College of Science and Health Theses and Dissertations

Date of Award

Summer 8-20-2017

Degree Type


Degree Name

Doctor of Nursing Practice (DNP)



First Advisor

Bernadette Roche

Second Advisor

Karen Kapanke


Background: Anesthesia practitioners are familiar with awareness with recall (AWR) as a phenomenon, however, research has shown it is inadequately assessed, evaluated, and treated in patients receiving general anesthesia leading to significant undesired sequela.

Objectives: The purpose of this quality improvement project (QIP) was to attempt to improve the perceived knowledge and comfort of anesthesia practitioners relative to the assessment, evaluation, and treatment of patients with AWR, thus, closing the gap between knowledge and practice.

Method: The sample consisted of 150 anesthesia practitioners from the Northshore University HealthSystem. Pre-and post-test Likert-type surveys were used and uploaded into Qualtrics to maintain anonymity and SPSS for analysis.

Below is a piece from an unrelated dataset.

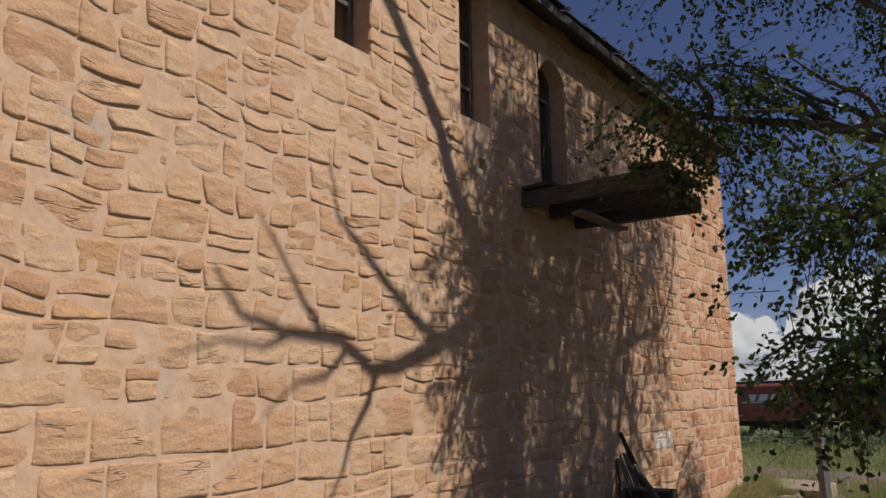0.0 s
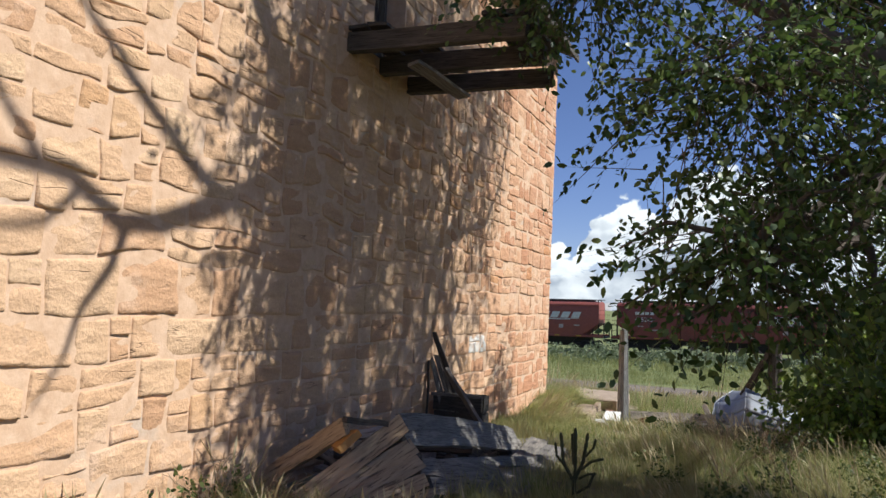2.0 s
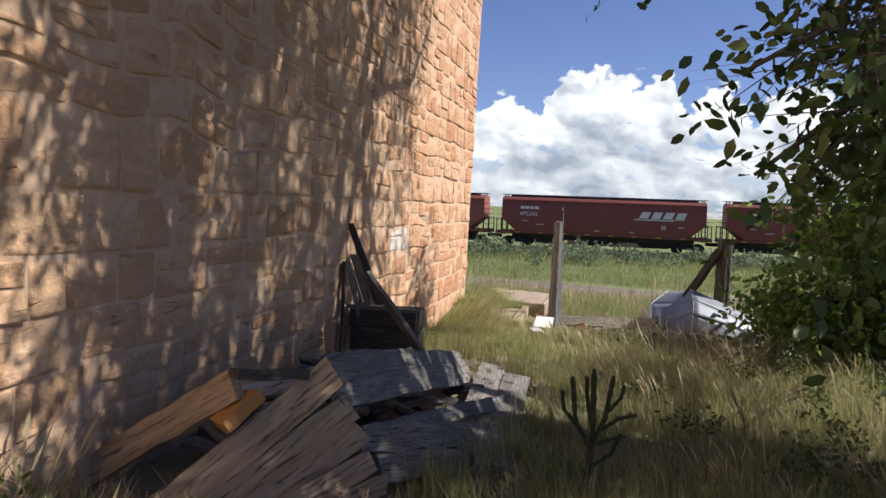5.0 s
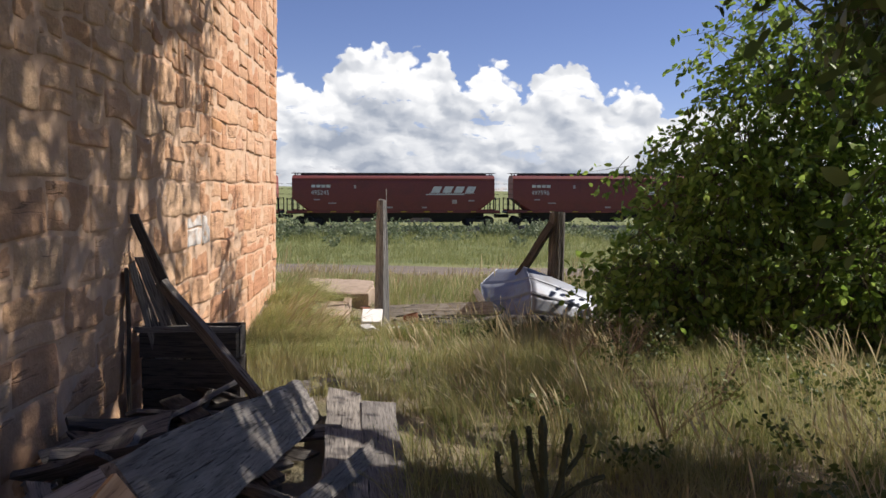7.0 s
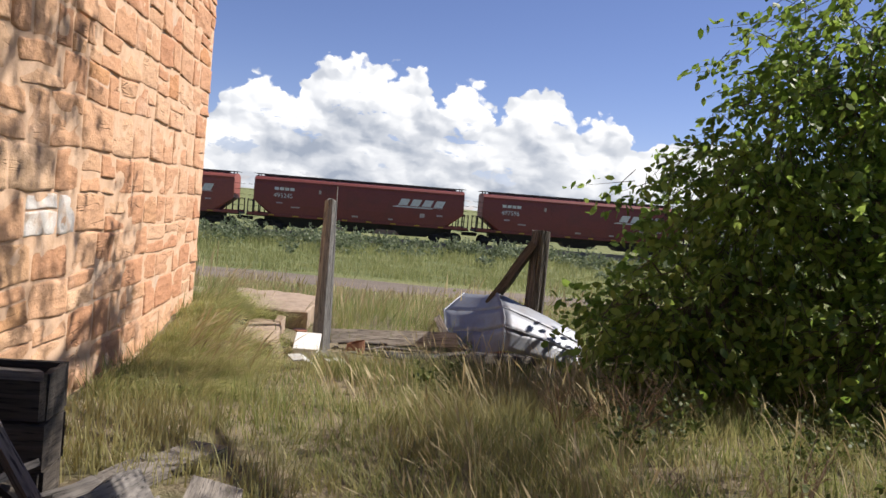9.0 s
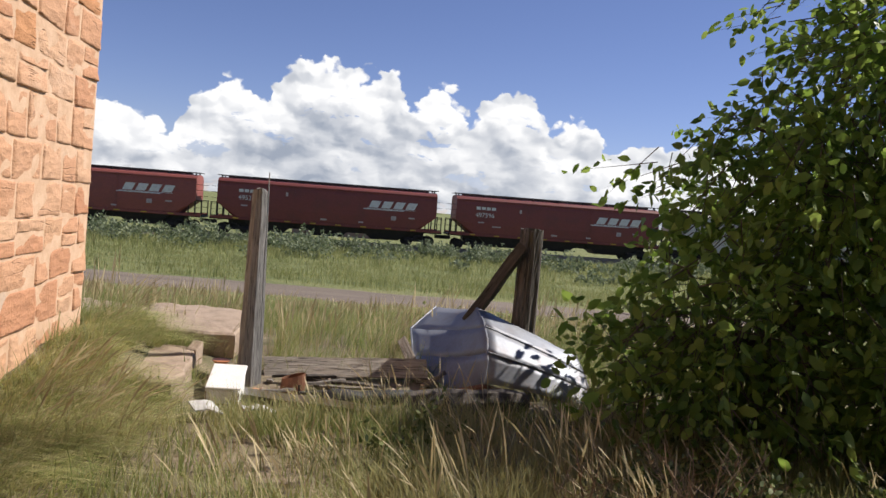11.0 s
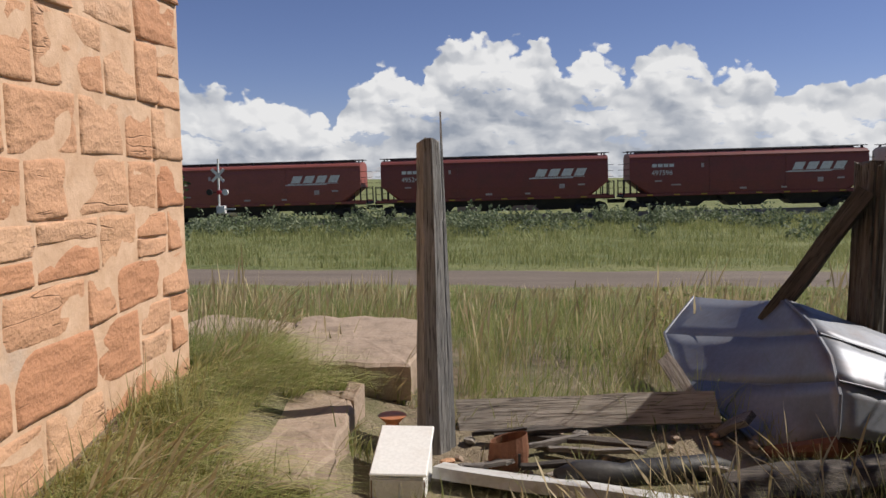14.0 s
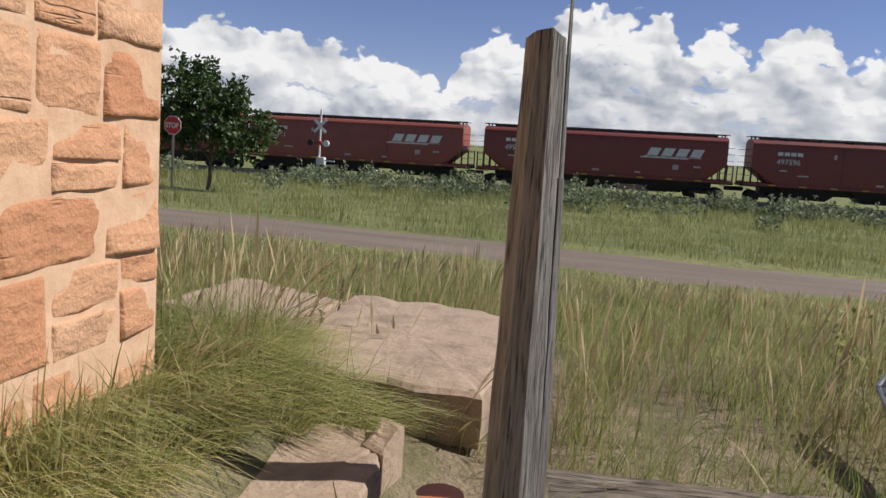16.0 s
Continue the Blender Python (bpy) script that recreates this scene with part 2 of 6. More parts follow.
WOOD_Z = wood_material("weathered_post_wood", (0.10, 0.102, 0.106), (0.21, 0.213, 0.217), (0.35, 0.352, 0.355), (16, 16, 0.8))
WOOD_ROT = wood_material("rotten_post_wood", (0.06, 0.052, 0.045), (0.15, 0.135, 0.12), (0.28, 0.26, 0.235), (18, 18, 0.8))
WOOD_X = wood_material("weathered_board_wood", (0.115, 0.105, 0.096), (0.24, 0.22, 0.20), (0.37, 0.34, 0.31), (0.8, 16, 16))
WOOD_PALE = wood_material("pale_board_wood", (0.29, 0.26, 0.225), (0.46, 0.42, 0.37), (0.6, 0.55, 0.49), (0.8, 16, 16))
WOOD_TAN = wood_material("tan_plank_wood", (0.26, 0.185, 0.12), (0.40, 0.30, 0.195), (0.48, 0.375, 0.26), (0.7, 8, 8))
WOOD_DARK = wood_material("dark_timber", (0.035, 0.03, 0.026), (0.075, 0.064, 0.055), (0.13, 0.11, 0.095), (0.8, 14, 14))


def plain(name, c, rough=0.7, metal=0.0, dirt=(0.12, 0.10, 0.08), amount=0.35, scale=4.0, bump=0.15):
    a = Mat(name, rough, metal)
    n = a.noise(scale, 7, 0.65)
    a.color(a.mix(a.mix(amount, (0, 0, 0), a.ramp(n, (0.48, (0, 0, 0)), (0.7, (1, 1, 1)))), a.mix(0.5, c, a.ramp(a.noise(scale * 9, 5), (0.3, (0.78, 0.78, 0.78)), (0.7, (1.12, 1.12, 1.12))), "MULTIPLY"), dirt))
    a.bump(a.noise(scale * 6, 6), bump, 0.01)
    return a.m


# ---- mesh helpers ----
def empty(name, at=(0, 0, 0), **tags):
    ob = new(name)
    ob.location = at
    return tagged(ob, **tags)


def finish(name, bm, material, parent=None, label="", smooth=False):
    me = bpy.data.meshes.new(name)
    bm.normal_update()
    bm.to_mesh(me)
    bm.free()
    if smooth:
        me.shade_smooth()
    return attach(name, me, material, parent, label)


def attach(name, me, material, parent=None, label=""):
    if material and not me.materials:
        me.materials.append(material)
    ob = new(name, me)
    ob.parent = parent
    return tagged(ob, label=label)


part = finish


def box_bm(bm, size, at=(0, 0, 0), turn=None, bevel=0.0):
    """A bevelled box of that size about at."""
    m = Matrix.Translation(at) @ (turn.to_4x4() if turn else Matrix.Identity(4)) @ Matrix.Diagonal((*size, 1))
    g = bmesh.ops.create_cube(bm, size=1, matrix=m)
    if bevel:
        es = list({e for v in g["verts"] for e in v.link_edges})
        bmesh.ops.bevel(bm, geom=es, offset=bevel, segments=1, affect="EDGES", profile=0.5)
    return bm


def cyl_bm(bm, r1, r2, a, b, seg=12):
    a, b = Vector(a), Vector(b)
    m = Matrix.Translation((a + b) / 2) @ (b - a).to_track_quat("Z", "Y").to_matrix().to_4x4()
    bmesh.ops.create_cone(bm, cap_ends=True, segments=seg, radius1=r1, radius2=r2, depth=(b - a).length, matrix=m)
    return bm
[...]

Results: At pre-test, the overall perceived knowledge, comfort and attitudes on AWR (M = 2.59; SD = 0.45) was suboptimal for current practice. At post-test, the overall perceived knowledge, comfort and attitudes on AWR (M = 3.41; SD = .29) was optimal. A perceived knowledge subset analysis resulted (M = 13.71; SD = 2.61, respectively) and Cohen d statistics (d = 1.466), Cronbach’s alpha coefficient was 0.72. A perceived comfort subset analysis resulted (M = 3.71; SD = 1.86, respectively) and Cohen d statistics (d = 1.17), Cronbach’s alpha coefficient for this subscale was 0.85. Attitudes towards AWR had an inadequate Cronbach's alpha coefficient value of less than 0.7. No subset analysis was performed.

Conclusion: The results showed improved perceived knowledge and comfort of assessment, evaluation and treatment of AWR. This is a useful indicator for communication and training needs in the initiation of our educational program as a standard protocol in a local practice setting.